Despite the company’s recent underperformance relative to its own technical and fundamental metrics, it has outpaced broader market indices over the long term. For instance, the stock’s one-year return of 102.1% starkly contrasts with the Sensex’s decline of 8.26% and the BSE500’s negative 1.76% return. However, this outperformance is tempered by the company’s weak financial health and deteriorating technical outlook.
Conclusion: Strong Sell Rating Reflects Elevated Risks Across Multiple Parameters
The downgrade of Omnitex Industries to a Strong Sell rating by MarketsMOJO is driven primarily by a marked deterioration in technical indicators, coupled with persistent financial weaknesses and elevated valuation risks. The company’s flat quarterly performance, operating losses, and inability to service debt effectively undermine its fundamental quality.
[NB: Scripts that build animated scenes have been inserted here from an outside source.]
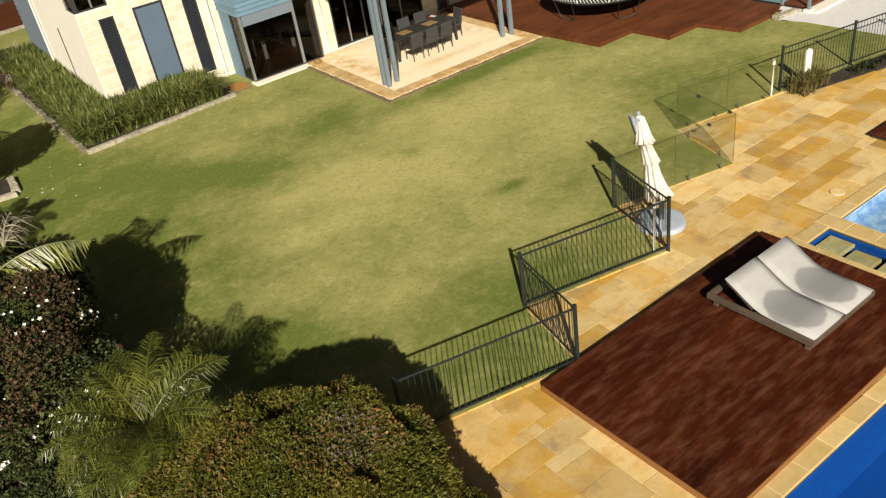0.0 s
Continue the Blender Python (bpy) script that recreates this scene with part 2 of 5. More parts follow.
M_CONCRETE = surface("blue_grey_base", (0.288, 0.32, 0.376), (0.336, 0.368, 0.424), (0.224, 0.256, 0.304), 3, 25, 0.7, 0.2, 0.004)
M_TIMBER = surface("weathered_dark_timber", (0.04, 0.0272, 0.0184), (0.064, 0.0464, 0.0336), (0.024, 0.016, 0.0112), 2, 20, 0.7, 0.3, 0.003, stretch=(2, 0.4, 1))
M_WICKER = surface("charcoal_wicker", (0.036, 0.0352, 0.036), (0.056, 0.0544, 0.0544), (0.0176, 0.0176, 0.0184), 6, 60, 0.7, 0.5, 0.004)
M_TOP = surface("charcoal_tabletop", (0.028, 0.028, 0.0296), (0.044, 0.0424, 0.0424), (0.02, 0.02, 0.0208), 4, 40, 0.4, 0.1, 0.002)
M_MATTAN = surface("woven_tan_fibre", (0.24, 0.152, 0.056), (0.304, 0.2, 0.08), (0.16, 0.096, 0.032), 8, 60, 0.9, 0.4, 0.004)
M_DOORMAT = surface("coir_fibre", (0.336, 0.16, 0.032), (0.4, 0.208, 0.048), (0.224, 0.104, 0.024), 6, 60, 0.95, 0.5, 0.006)
M_RED = surface("red_cloth", (0.336, 0.028, 0.024), (0.272, 0.024, 0.0216), (0.192, 0.016, 0.016), 4, 30, 0.85, 0.2, 0.003)
M_BLACK = surface("black_woven_mat", (0.0096, 0.0104, 0.0128), (0.016, 0.0168, 0.02), (0.0048, 0.0048, 0.0064), 2, 60, 0.75, 0.15, 0.002, spec=0.15)
M_GALV = surface("pale_steel_tube", (0.70, 0.68, 0.62), (0.76, 0.74, 0.68), (0.58, 0.55, 0.48), 4, 30, 0.4, 0.1, 0.001, metal=0.15)
M_STEEL = surface("dark_steel_tube", (0.048, 0.048, 0.0496), (0.072, 0.072, 0.072), (0.032, 0.032, 0.032), 4, 30, 0.5, 0.1, 0.001, metal=0.3)
M_SPIGOT = surface("dulled_steel", (0.15, 0.135, 0.11), (0.20, 0.18, 0.15), (0.09, 0.08, 0.065), 4, 30, 0.45, 0.1, 0.001, metal=0.4)
M_SAND = surface("white_sand", (0.70, 0.695, 0.69), (0.77, 0.765, 0.76), (0.54, 0.53, 0.52), 1.5, 10, 0.95, 0.6, 0.03)
M_POT = surface("glazed_blue_pot", (0.012, 0.088, 0.176), (0.016, 0.12, 0.224), (0.008, 0.056, 0.12), 2, 14, 0.3, 0.1, 0.003, spec=0.6)
M_EDGE = surface("lichened_limestone_edging", (0.34, 0.30, 0.215), (0.50, 0.455, 0.36), (0.10, 0.09, 0.06), 3.2, 9, 0.9, 0.8, 0.02, rnd=0.18, mixfine=0.85)
M_EDGE_DARK = surface("mossy_dark_edging", (0.19, 0.165, 0.115), (0.31, 0.275, 0.205), (0.06, 0.058, 0.032), 2.4, 12, 0.95, 0.7, 0.015, rnd=0.25)
M_GLASSEDGE = surface("green_glass_edge", (0.06, 0.065, 0.035), (0.09, 0.09, 0.05), (0.03, 0.035, 0.02), 3, 30, 0.3, 0.0)
M_PATIO_RIM = surface("brown_patio_border", (0.52, 0.30, 0.092), (0.70, 0.53, 0.30), (0.36, 0.18, 0.05), 2.4, 6, 0.8, 0.3, 0.005, rnd=0.15, mixfine=0.6)
M_BRICKEDGE = surface("mossy_brick_edging", (0.16, 0.12, 0.064), (0.208, 0.16, 0.096), (0.08, 0.072, 0.032), 3, 16, 0.9, 0.5, 0.01, rnd=0.2)
M_POOL = surface("blue_pool_lining", (0.002, 0.066, 0.28), (0.003, 0.078, 0.32), (0.002, 0.05, 0.22), 0.6, 5, 0.5, 0.0)
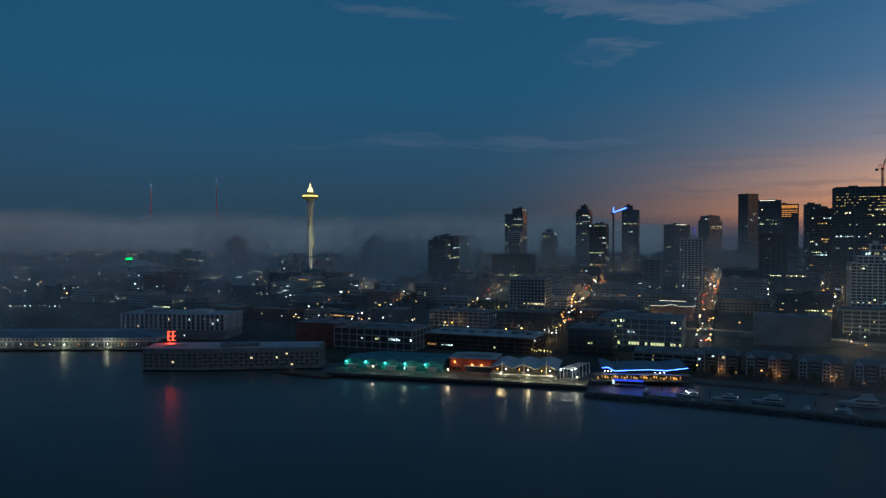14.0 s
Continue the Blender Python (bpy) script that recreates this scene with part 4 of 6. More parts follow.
portal_row()
for s, n, w, c in ((20, 24, 700, (1.0, 0.9, 0.6)), (48, 22, 700, (1.0, 0.9, 0.6)), (84, 26, 1200, (1.0, 0.85, 0.5)), (128, 22, 1500, (1.0, 0.88, 0.5)), (150, 22, 1500, (1.0, 0.88, 0.5)), (168, 20, 1600, (1.0, 0.88, 0.5)), (188, 20, 1300, (1.0, 0.88, 0.5))):
    root = thing("quay_lamp", "short steel quay lamp with bright head", "lamp", *p66(s, n), 3.0, PR, "lamps on the quay")
    part("pole", Geo().beam((0, 0, 0), (0, 0, 4.4), 0.12, 0.08, 6), STEEL, root)
    part("lamp_head", Geo().ball((0, 0, 4.55), 0.36), BULB_Q, root, "glowing lamp head")
    lx, ly = p66(s, n - 0.9)
    lamp(lx, ly, 7.2, 2.6 * w, c)

# barge by the quay
root = thing("barge", "flat rusty work barge moored by the quay", "barge", -178, -914, 0, -48)
part("hull", Geo().prism([(-24, -6), (22, -6), (25, 0), (22, 6), (-24, 6)], 0.05, 1.6, [(-25, -6.5), (23, -6.5), (26.5, 0), (23, 6.5), (-25, 6.5)]), BRICK, root)
part("deck", Geo().box(-23, 22, -5.6, 5.6, 1.6, 1.75), WOOD, root)
part("deckhouse", Geo().box(-20, -15, -3, 3, 1.75, 4.2), BRICK, root)
part("hatch", Geo().box(-8, 12, -3.4, 3.4, 1.75, 2.5), WOOD, root)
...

Meanwhile, the technical trend’s shift from mildly bullish to sideways with bearish signals on key weekly indicators signals caution for traders and investors alike.
While the stock’s long-term returns have been impressive, the current risk profile suggests that investors should exercise prudence. The combination of a high PEG ratio, negative EBITDA, and volatile price action in a micro-cap context further justifies the cautious stance. Investors seeking exposure to the Garments & Apparels sector may consider alternative opportunities with stronger financials and more favourable technical setups.